In Japanese society, the worst thing people can do to you isn’t to harm you: it’s to ignore you, to send you to Coventry, to 敬遠 you. In other words, in Japanese society, the worst thing people can do to you is leave you alone. As it turns out…that’s all I’ve ever wanted.

Notes:

  1. Apparently there were two or three unsuccessful attempts on his life before the last, so…maybe…
  2. Channelling KRS One a bit here 😉
  3. Of whom Edward Gibbon eloquently opined (and I paraphrase): they ruled the world, but were unable to rule themselves.
  4. And Leopold could never have accomplished his feats of brutality without the cooperation of local, African actors.

    It’s not like Hitler was personally gassing anyone; he never personally killed or beat anyone — all he did was talk really mean from time to time. Which is probably why “hate speech” is such cause for concern, because it looks like that’s all it took — really harsh trash talk. I guess it shows the power of words…

    But it gets weirder. Jews persecuted in Germany (as in Russia and elsewhere) weren’t some nebulous transnational entity (“the Jews”); they weren’t foreigners; they weren’t outsiders. They were Germans, who were Jewish. Fully integrated into and in love with German culture and society, German native speakers with German names. They were friends, lovers and neighbors, doctors and teachers. Because of propaganda, because of hate speech, Germans turned on other Germans. And then, weirdly enough, more Germans, with names like Eisenhower (Eisenhauer), Nimitz, Spaatz and even Hitler are counter-attacking a Germany gone mad with hate.

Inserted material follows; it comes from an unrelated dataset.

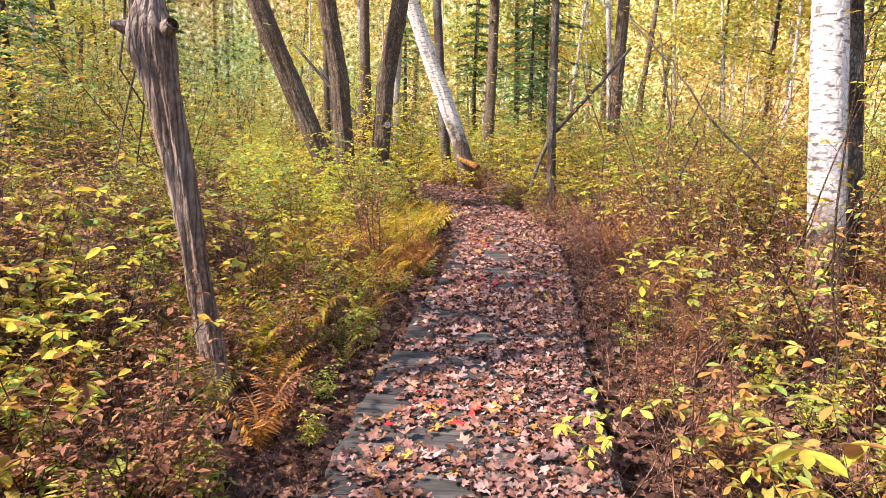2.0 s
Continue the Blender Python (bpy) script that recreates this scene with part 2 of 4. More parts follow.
def ground_mat():
    m, nt, b = base_mat("leaf_litter_soil", 0.95)
    v = tex(nt, "ShaderNodeTexVoronoi", 16.0, 0.0)
    v2 = tex(nt, "ShaderNodeTexVoronoi", 33.0, 0.0)
    n = tex(nt, "ShaderNodeTexNoise", 0.7, 5.0)
    sep = nt.nodes.new("ShaderNodeSeparateColor")
    nt.links.new(v.outputs["Color"], sep.inputs[0])
    c1 = ramp(nt, [(0.0, (0.05, 0.028, 0.02)), (0.4, (0.15, 0.08, 0.05)), (0.75, (0.27, 0.15, 0.09)), (1.0, (0.38, 0.25, 0.12))], sep.outputs[0])
    edge = ramp(nt, [(0.2, (1, 1, 1)), (0.7, (0.35, 0.3, 0.27))], v.outputs["Distance"])
    col = mixc(nt, c1, edge, 0.8, "MULTIPLY")
    big = ramp(nt, [(0.3, (0.6, 0.55, 0.5)), (0.7, (1.05, 1.0, 0.95))], n.outputs["Fac"])
    col = mixc(nt, col, big, 1.0, "MULTIPLY")
    nt.links.new(col, b.inputs["Base Color"])
    bump(nt, b, v2.outputs["Distance"], 0.8, 0.03)
    return m


GROUND = ground_mat()


def plain(name, colour, rough=0.5):
    m, nt, b = base_mat(name, rough)
    n = tex(nt, "ShaderNodeTexNoise", 18.0, 4.0)
    c = ramp(nt, [(0.3, tuple(v * 0.8 for v in colour)), (0.7, colour)], n.outputs["Fac"])
    nt.links.new(c, b.inputs["Base Color"])
    return m


# ---- mesh helpers ----
def link_mesh(name, me, parent=None, label="", material=None):
    if material:
        me.materials.append(material)
    ob = new(name, me)
    if parent:
        ob.parent = parent
    if label:
        ob["label"] = label
    return ob


def poly_mesh(name, verts, faces, smooth=False):
    """A mesh from vertex and face arrays; all faces have the same number of corners."""
    verts = np.asarray(verts, dtype=np.float32)
    faces = np.asarray(faces, dtype=np.int32)
    me = bpy.data.meshes.new(name)
    k = faces.shape[1]
    me.vertices.add(len(verts))
    me.vertices.foreach_set("co", verts.ravel())
    me.loops.add(faces.size)
    me.loops.foreach_set("vertex_index", faces.ravel())
    me.polygons.add(len(faces))
    me.polygons.foreach_set("loop_start", np.arange(0, faces.size, k, dtype=np.int32))
    if smooth:
        me.polygons.foreach_set("use_smooth", np.ones(len(faces), dtype=bool))
    me.update(calc_edges=True)
    me.validate()
    return me


def scatter(template, places, turns, sizes):
    """Many copies of one small shape in one vertex array. turns: n 3x3 matrices."""
    tv, tf = template
    tv = np.asarray(tv, dtype=np.float64)
    tf = np.asarray(tf)
    n = len(places)
    sizes = np.asarray(sizes, dtype=np.float64).reshape(n, -1)
    vs = np.einsum("nij,nkj->nki", turns, tv[None] * sizes[:, None, :]) + np.asarray(places)[:, None, :]
    fs = tf[None] + (np.arange(n) * len(tv))[:, None, None]
    return vs.reshape(-1, 3), fs.reshape(-1, tf.shape[1])


def turn_matrices(fwd, up):
    """3x3 matrices whose y runs along fwd and whose z is near up."""
    f = fwd / (np.linalg.norm(fwd, axis=1, keepdims=True) + 1e-9)
    x = np.cross(f, up)
    x /= np.linalg.norm(x, axis=1, keepdims=True) + 1e-9
    z = np.cross(x, f)
    return np.stack([x, f, z], axis=2)


def tubes(paths, sides=5):
    """Tapered round stems: each path is a list of (point, radius)."""
    vs, fs, base = [], [], 0
    ang = np.arange(sides) * 2 * math.pi / sides
    for path in paths:
        pts = np.array([p for p, r in path], dtype=float)
        rad = np.array([r for p, r in path], dtype=float)
        d = np.gradient(pts, axis=0)
        d /= np.linalg.norm(d, axis=1, keepdims=True) + 1e-9
        ref = np.array([1.0, 0.0, 0.0]) if abs(d[0, 0]) < 0.8 else np.array([0.0, 1.0, 0.0])
        u = np.cross(d, ref)
        u /= np.linalg.norm(u, axis=1, keepdims=True) + 1e-9
        w = np.cross(d, u)
        ring = pts[:, None] + rad[:, None, None] * (np.cos(ang)[None, :, None] * u[:, None] + np.sin(ang)[None, :, None] * w[:, None])
        vs.append(ring.reshape(-1, 3))
        for i in range(len(pts) - 1):
            for j in range(sides):
                a, b = base + i * sides + j, base + i * sides + (j + 1) % sides
                fs.append((a, b, b + sides, a + sides))
        base += len(pts) * sides
    return np.concatenate(vs), np.array(fs)


# a long oval leaf, widest past its middle, folded along the rib (length 1 along y)
OVAL = ([(0, 0, 0), (0.13, 0.3, 0.03), (0.2, 0.62, 0.05), (0, 1, -0.1), (-0.2, 0.62, 0.05), (-0.13, 0.3, 0.03), (0, 0.55, -0.01)],
        [(0, 1, 6), (1, 2, 6), (2, 3, 6), (3, 4, 6), (4, 5, 6), (5, 0, 6)])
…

    Fenelon was right. All wars really are civil wars 😉 .

  5. Of course, the danger with all this “nobody hates like family” logic is that sometimes people use it as carte blanche to justify cruelty. They’ll go: “there’s nothing wrong with us doing it to them; they do it to themselves, after all”.

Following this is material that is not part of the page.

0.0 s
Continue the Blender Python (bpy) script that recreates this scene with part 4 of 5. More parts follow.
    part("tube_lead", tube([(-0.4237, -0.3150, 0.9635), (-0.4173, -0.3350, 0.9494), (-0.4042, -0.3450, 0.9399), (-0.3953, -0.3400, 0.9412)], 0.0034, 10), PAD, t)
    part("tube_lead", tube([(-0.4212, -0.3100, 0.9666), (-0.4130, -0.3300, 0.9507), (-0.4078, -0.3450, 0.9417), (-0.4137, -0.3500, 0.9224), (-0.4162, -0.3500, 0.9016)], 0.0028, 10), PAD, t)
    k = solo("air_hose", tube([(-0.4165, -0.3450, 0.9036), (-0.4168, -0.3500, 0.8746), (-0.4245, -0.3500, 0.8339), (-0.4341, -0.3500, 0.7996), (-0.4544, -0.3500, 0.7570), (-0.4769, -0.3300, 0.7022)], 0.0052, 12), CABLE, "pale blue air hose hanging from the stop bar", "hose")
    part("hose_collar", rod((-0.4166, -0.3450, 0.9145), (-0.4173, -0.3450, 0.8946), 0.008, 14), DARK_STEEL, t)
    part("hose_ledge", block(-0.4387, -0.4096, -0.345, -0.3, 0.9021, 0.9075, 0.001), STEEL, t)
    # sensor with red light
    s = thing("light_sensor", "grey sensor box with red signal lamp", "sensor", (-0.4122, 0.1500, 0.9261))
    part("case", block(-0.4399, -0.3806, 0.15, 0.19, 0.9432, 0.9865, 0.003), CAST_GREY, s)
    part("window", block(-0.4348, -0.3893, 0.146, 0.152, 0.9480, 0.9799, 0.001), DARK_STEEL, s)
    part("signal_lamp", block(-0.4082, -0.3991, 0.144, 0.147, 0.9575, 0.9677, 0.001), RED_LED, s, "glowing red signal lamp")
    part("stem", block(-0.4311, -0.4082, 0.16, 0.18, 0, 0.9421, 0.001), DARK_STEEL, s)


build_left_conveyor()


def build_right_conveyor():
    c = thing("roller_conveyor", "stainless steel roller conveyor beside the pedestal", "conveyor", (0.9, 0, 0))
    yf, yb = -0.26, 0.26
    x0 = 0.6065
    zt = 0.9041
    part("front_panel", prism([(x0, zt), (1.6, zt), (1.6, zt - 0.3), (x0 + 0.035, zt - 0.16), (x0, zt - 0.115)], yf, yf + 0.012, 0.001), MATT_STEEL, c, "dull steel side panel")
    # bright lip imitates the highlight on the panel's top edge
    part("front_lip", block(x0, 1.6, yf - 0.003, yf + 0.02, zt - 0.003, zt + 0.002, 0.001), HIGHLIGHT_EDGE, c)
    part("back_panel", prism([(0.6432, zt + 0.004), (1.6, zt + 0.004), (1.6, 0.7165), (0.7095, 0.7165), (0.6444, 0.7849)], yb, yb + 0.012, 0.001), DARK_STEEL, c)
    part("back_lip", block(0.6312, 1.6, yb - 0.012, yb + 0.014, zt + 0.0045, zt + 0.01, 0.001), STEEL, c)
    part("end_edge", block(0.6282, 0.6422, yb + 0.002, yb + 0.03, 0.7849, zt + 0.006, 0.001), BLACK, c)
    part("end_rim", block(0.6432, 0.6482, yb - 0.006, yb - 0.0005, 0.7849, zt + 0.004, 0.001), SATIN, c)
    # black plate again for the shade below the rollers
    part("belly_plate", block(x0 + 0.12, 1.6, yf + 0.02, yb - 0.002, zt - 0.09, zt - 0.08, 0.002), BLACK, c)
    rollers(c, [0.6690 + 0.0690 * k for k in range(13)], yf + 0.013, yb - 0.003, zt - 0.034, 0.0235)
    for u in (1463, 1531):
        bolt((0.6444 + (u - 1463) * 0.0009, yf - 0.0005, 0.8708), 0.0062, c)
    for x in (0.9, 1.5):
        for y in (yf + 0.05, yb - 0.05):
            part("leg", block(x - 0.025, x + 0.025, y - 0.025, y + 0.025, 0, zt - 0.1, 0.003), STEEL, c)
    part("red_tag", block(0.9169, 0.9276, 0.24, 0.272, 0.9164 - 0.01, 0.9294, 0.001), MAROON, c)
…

    Again, there’s a lot of self-similarity (fractality?…yeah! I form abstract nouns like an American now — deal 😛 ) in this kind if behavior — it’s scale-invariant.

    It can go from:
    “There’s thing wrong with us bombing Europe — they bomb themselves after all”.
    All the way down to:
    “There’s nothing wrong with me treating these foster kids like free child labor. After all, I saved them from their good-for-nothing, drunken, drugged up, abusive, useless, incompetent parents — these darn kids should be grateful to me; I’m teaching them good, Christian values; I deserve to get something back; it’s just a few chores.”
    And, finally, in attenuated form, down to the benevolent “scholarship boy” condescension sometimes directed toward kids from low SES backgrounds who earn themselves scholarships to prestigious private schools.
    And so one can find oneself in a classic frying-pan-to-fire situation, as one cruelty justifies another in a sort of conveniently framed: “so what we killed a couple Jews? At least we made the trains run on time!” way.
    The point here is not to minimize, negate, deny or justify cruelty but to identify its most potent source. Unfortunately this source is often (though not always) very close to home.
  6. If anything, models should be the ones up in arms about airbrushing, not readers, because airbrushing basically says of the models: you’re defective, so we fixed ya up.

    In fact, so does make-up. Make-up is basically someone saying to themselves: I am ugly and miscolored, so I’m going to fix that with paints and oils. We can take this argumentum ad naturam all the way…

    For the record, I think au naturel women are gorgeous, the more natural the better, but I fail to see any justification for browbeating Cosmopolitan magazine into turning into some kind of half-hearted hippie Earth Mama operation, just to placate a couple of chicks who are unfamiliar with the complex scientific theory known as “read something else”.

  7. The TV show Friends is often criticized for “lacking diversity”…oh, yeah, because that’s all it would have taken to fix that show, more “color” — well, we have the UPN for that. No doubt, had Friends forcibly rainbowed itself up, then the next complaint would have been that be “the ethnic minority characters are unrealistically written”; you can’t win; it’s like living with a nag with no redeeming qualities — who doesn’t put out or even bake cookies 😛 !
  8. And whenever I was “rewarded” with an outing, I had those thick, plump, juicy library books with me.